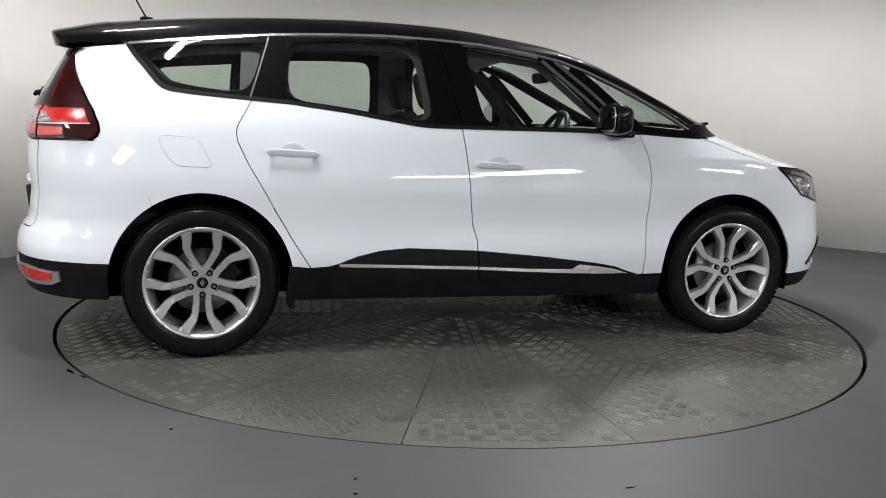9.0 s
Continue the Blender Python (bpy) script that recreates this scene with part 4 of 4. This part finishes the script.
# rear number plate in its black holder; the characters are plain bars
M_TP = Matrix.Translation((-2.236, -0.012, 0.697)) @ Matrix((Vector((0, -1, 0)), Vector((-0.09, 0, 0.996)), Vector((-0.996, 0, -0.09)))).transposed().to_4x4()
bm = box(bmesh.new(), -0.268, 0.268, -0.068, 0.064, -0.008, 0.006, 0.004, M_TP)
plate = part("number_plate", bm, M_INK, car, "white number plate in a black holder")
part("plate_face", box(bmesh.new(), -0.256, 0.256, -0.045, 0.056, 0.004, 0.009, 0.002, M_TP), M_PLATEW, plate)
part("plate_band", box(bmesh.new(), -0.256, -0.214, -0.045, 0.056, 0.009, 0.0105, 0, M_TP), M_BLUE, plate, "blue country band")
xs = [-0.165, -0.13, -0.095, -0.058, -0.012, 0.036, 0.068, 0.106, 0.146, 0.186]
for i, x in enumerate(xs):
    dash = i in (3, 5)
    w, h0, h1 = (0.009, -0.004, 0.006) if dash else (0.0125, -0.036, 0.036)
    part("plate_bar", box(bmesh.new(), x - w, x + w, h0, h1, 0.009, 0.0108, 0, M_TP), M_INK, plate)
for x0, x1, y0 in ((-0.06, 0.05, 0.047), (-0.12, 0.02, -0.06), (0.06, 0.14, -0.06), (0.16, 0.22, -0.06)):
    part("plate_bar", box(bmesh.new(), x0, x1, y0, y0 + 0.006, 0.006, 0.0098, 0, M_TP), M_INK if y0 > 0 else M_STICKER, plate)
# front plate
M_FP = Matrix.Translation((2.292, 0, 0.3)) @ Matrix((Vector((0, 1, 0)), Vector((0.05, 0, 0.9987)), Vector((0.9987, 0, -0.05)))).transposed().to_4x4()
fplate = part("front_plate", box(bmesh.new(), -0.268, 0.268, -0.07, 0.062, -0.02, 0.006, 0.005, M_FP), M_INK, car, "white front plate in a black holder")
part("plate_face", box(bmesh.new(), -0.256, 0.256, -0.055, 0.055, 0.004, 0.009, 0.002, M_FP), M_PLATEW, fplate)
for x0, x1 in ((-0.2, -0.06), (-0.04, 0.08), (0.1, 0.2)):
    part("plate_bar", box(bmesh.new(), x0, x1, -0.016, 0.016, 0.009, 0.0105, 0, M_FP), M_SATIN, fplate)


def diamond(name, m, w, h, parent):
    bm = bmesh.new()
    ring = []
    for k, d in ((1.0, 0.0), (0.82, 0.014), (0.5, 0.014), (0.38, 0.002)):
        ring.append([bm.verts.new(m @ Vector((x * k * w / 2, y * k * h / 2, d))) for x, y in ((0, 1), (1, 0), (0, -1), (-1, 0))])
    for a, b in zip(ring, ring[1:]):
        for i in range(4):
            bm.faces.new((a[i], b[i], b[(i + 1) % 4], a[(i + 1) % 4]))
    bm.faces.new(ring[-1])
    bmesh.ops.recalc_face_normals(bm, faces=bm.faces)
    return part(name, bm, M_CHROME, parent, "chrome diamond badge")


diamond("badge", on_tail(0, 1.055, 0.004), 0.078, 0.126, tailgate)
for i in range(6):
    y = 0.116 - 0.232 * (i + 0.5) / 6
    m = on_tail(y, 0.946, 0.004)
    bm = box(bmesh.new(), -0.016, 0.016, 0.0085, 0.0125, 0, 0.003, 0, m)
    box(bm, -0.016, 0.016, -0.0125, -0.0085, 0, 0.003, 0, m)
    box(bm, -0.016, -0.011, -0.0085, 0.0085, 0, 0.003, 0, m)
    part("letter_bar", bm, M_STRIP, tailgate)
M_FB = Matrix.Translation((2.278, 0, 0.75)) @ Matrix((Vector((0, 1, 0)), Vector((-0.12, 0, 0.993)), Vector((0.993, 0, 0.12)))).transposed().to_4x4()
shield = diamond("badge", M_FB, 0.13, 0.165, car)
bm = bmesh.new()
f = bm.faces.new([bm.verts.new(M_FB @ Vector((x, y, -0.012))) for x, y in ((0.02, 0.11), (0.105, 0.02), (0.09, -0.1), (-0.09, -0.1), (-0.105, 0.02), (-0.02, 0.11))])
bmesh.ops.solidify(bm, geom=bm.faces, thickness=0.012)
part("badge_backing", bm, M_BLACKG, car)
# rear wiper
wm = on_tail(0.0, 1.195, 0.004)
bm = rounded(bmesh.new(), 0.05, 0.05, 0.03, wm, 0.7, 8)
wiper = part("rear_wiper", bm, M_TRIM, car, "black rear wiper")
wm2 = on_tail(-0.15, 1.222, 0.008)
part("wiper_blade", box(bmesh.new(), -0.19, 0.2, -0.013, 0.013, -0.004, 0.012, 0.005, wm2 @ pose(0, 0, 0, 0, 0, -4)), M_TRIM, wiper)
part("wiper_arm", box(bmesh.new(), -0.15, 0.06, -0.009, 0.009, 0.002, 0.012, 0.003, wm2 @ pose(0, 0.01, 0, 0, 0, 8)), M_TRIM, wiper)
# stickers in the rear window and plain bars for the writing on the spoiler
st = on_tail(0.0, 1.268, 0.0025)
part("sticker", box(bmesh.new(), -0.115, -0.01, -0.019, 0.02, 0, 0.001, 0, st), M_STICKER, tailgate, "white sticker")
ys = part("sticker", box(bmesh.new(), -0.008, 0.112, -0.019, 0.02, 0, 0.001, 0, st), M_YELLOW, tailgate, "yellow sticker with dark bars")
part("sticker_bar", box(bmesh.new(), 0.01, 0.095, 0.004, 0.013, 0.001, 0.0016, 0, st), M_INK, ys)
part("sticker_bar", box(bmesh.new(), 0.01, 0.095, -0.013, -0.005, 0.001, 0.0016, 0, st), M_SATIN, ys)
for y, z, w, h in ((0.3, 1.3, 0.03, 0.045), (0.33, 1.24, 0.06, 0.03)):
    part("sticker", box(bmesh.new(), -w / 2, w / 2, -h / 2, h / 2, 0, 0.001, 0, on_tail(y, z, 0.0025)), M_STICKER, tailgate, "small white sticker")
for x0, x1 in ((-0.03, 0.035), (0.043, 0.075), (0.083, 0.185), (0.195, 0.235)):
    part("letter_bar", box(bmesh.new(), x0, x1, -0.007, 0.008, 0, 0.001, 0, on_tail(0.0, 1.436, 0.004)), M_STICKER, tailgate)
# front wipers on the cowl
for side, v0, v1 in ((1, 0.3, 0.98), (-1, 0.45, 0.98)):
    a, b = bow(13.97, v0) + Vector((0.012, 0, 0.008)), bow(13.9, v1) + Vector((0.012, 0, 0.008))
    a.y, b.y = a.y * side, b.y * side
    d = b - a
    m = Matrix.Translation((a + b) / 2) @ d.to_track_quat("X", "Z").to_matrix().to_4x4()
    wiper = part("front_wiper", box(bmesh.new(), -d.length / 2, d.length / 2, -0.011, 0.011, -0.006, 0.01, 0.004, m), M_TRIM, car, "black front wiper")
    part("wiper_blade", box(bmesh.new(), -d.length * 0.42, d.length * 0.48, -0.006, 0.006, -0.014, -0.004, 0.002, m), M_TRIM, wiper)

# ---- small things on the floor ----
bm = bmesh.new()
r = bmesh.ops.create_grid(bm, x_segments=6, y_segments=3, size=1)
for v in bm.verts:
    v.co = Vector((v.co.x * 0.05, v.co.y * 0.022 * (1 - 0.75 * abs(v.co.x) ** 2), 0.004 + 0.008 * v.co.x ** 2 + 0.004 * v.co.y ** 2))
bmesh.ops.solidify(bm, geom=bm.faces, thickness=0.0012)
leaf = tagged(part("leaf", bm, varied(material("dry_leaf", (0.4, 0.26, 0.17), 0.7), 40, (0.33, 0.2, 0.12), (0.5, 0.35, 0.24)), smooth=True, m=pose(-2.37, 0.01, 0.0, 0, 0, 10)), "small dry brown leaf on the floor", "leaf")
rng = random.Random(9)


def floor_mark(x, y, w, h, turn):
    bm = bmesh.new()
    ring = [bm.verts.new((w * math.cos(a) * rng.uniform(0.7, 1.1), h * math.sin(a) * rng.uniform(0.7, 1.1), 0)) for a in [2 * math.pi * i / 14 for i in range(14)]]
    bm.faces.new(ring)
    e = bmesh.ops.extrude_face_region(bm, geom=bm.faces[:])
    bmesh.ops.translate(bm, vec=(0, 0, 0.0015), verts=[g for g in e["geom"] if isinstance(g, bmesh.types.BMVert)])
    bmesh.ops.recalc_face_normals(bm, faces=bm.faces)
    tagged(part("paint_chip", bm, M_GAP, m=pose(x, y, 0.0003, 0, 0, turn)), "dark chip in the floor paint", "floor mark", "chips round the turntable")


for x, y, w, h, a in ((-1.69, -1.56, 0.045, 0.01, -45), (-1.6, -1.63, 0.03, 0.007, -42), (-0.274, -2.68, 0.008, 0.006, 0), (-0.29, -2.57, 0.008, 0.005, 30), (-1.02, -2.2, 0.008, 0.006, 0), (2.36, -0.77, 0.014, 0.012, 20), (0.6, -2.55, 0.02, 0.004, 20), (3.1, 0.6, 0.014, 0.014, 0)):
    floor_mark(x, y, w, h, a)


def motions():
    rows = [(t, pose(0, 0, 0, 0, 0, TURN_0 + TURN_RATE * t)) for t in (0, 4, 8, 12, 16)]
    walk(turntable, [(t, m.copy()) for t, m in rows])
    walk(car, [(t, m @ pose(*CAR_AT, 0)) for t, m in rows])


motions()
· · ·
#### Written problem:
Restate exactly, please, only the lines between the start of the data and the line containing "M_FP), M_SATIN, fplate)", both ends included, skipping the pictures.

#### Result of this exercise:
9.0 s
Continue the Blender Python (bpy) script that recreates this scene with part 4 of 4. This part finishes the script.
# rear number plate in its black holder; the characters are plain bars
M_TP = Matrix.Translation((-2.236, -0.012, 0.697)) @ Matrix((Vector((0, -1, 0)), Vector((-0.09, 0, 0.996)), Vector((-0.996, 0, -0.09)))).transposed().to_4x4()
bm = box(bmesh.new(), -0.268, 0.268, -0.068, 0.064, -0.008, 0.006, 0.004, M_TP)
plate = part("number_plate", bm, M_INK, car, "white number plate in a black holder")
part("plate_face", box(bmesh.new(), -0.256, 0.256, -0.045, 0.056, 0.004, 0.009, 0.002, M_TP), M_PLATEW, plate)
part("plate_band", box(bmesh.new(), -0.256, -0.214, -0.045, 0.056, 0.009, 0.0105, 0, M_TP), M_BLUE, plate, "blue country band")
xs = [-0.165, -0.13, -0.095, -0.058, -0.012, 0.036, 0.068, 0.106, 0.146, 0.186]
for i, x in enumerate(xs):
    dash = i in (3, 5)
    w, h0, h1 = (0.009, -0.004, 0.006) if dash else (0.0125, -0.036, 0.036)
    part("plate_bar", box(bmesh.new(), x - w, x + w, h0, h1, 0.009, 0.0108, 0, M_TP), M_INK, plate)
for x0, x1, y0 in ((-0.06, 0.05, 0.047), (-0.12, 0.02, -0.06), (0.06, 0.14, -0.06), (0.16, 0.22, -0.06)):
    part("plate_bar", box(bmesh.new(), x0, x1, y0, y0 + 0.006, 0.006, 0.0098, 0, M_TP), M_INK if y0 > 0 else M_STICKER, plate)
# front plate
M_FP = Matrix.Translation((2.292, 0, 0.3)) @ Matrix((Vector((0, 1, 0)), Vector((0.05, 0, 0.9987)), Vector((0.9987, 0, -0.05)))).transposed().to_4x4()
fplate = part("front_plate", box(bmesh.new(), -0.268, 0.268, -0.07, 0.062, -0.02, 0.006, 0.005, M_FP), M_INK, car, "white front plate in a black holder")
part("plate_face", box(bmesh.new(), -0.256, 0.256, -0.055, 0.055, 0.004, 0.009, 0.002, M_FP), M_PLATEW, fplate)
for x0, x1 in ((-0.2, -0.06), (-0.04, 0.08), (0.1, 0.2)):
    part("plate_bar", box(bmesh.new(), x0, x1, -0.016, 0.016, 0.009, 0.0105, 0, M_FP), M_SATIN, fplate)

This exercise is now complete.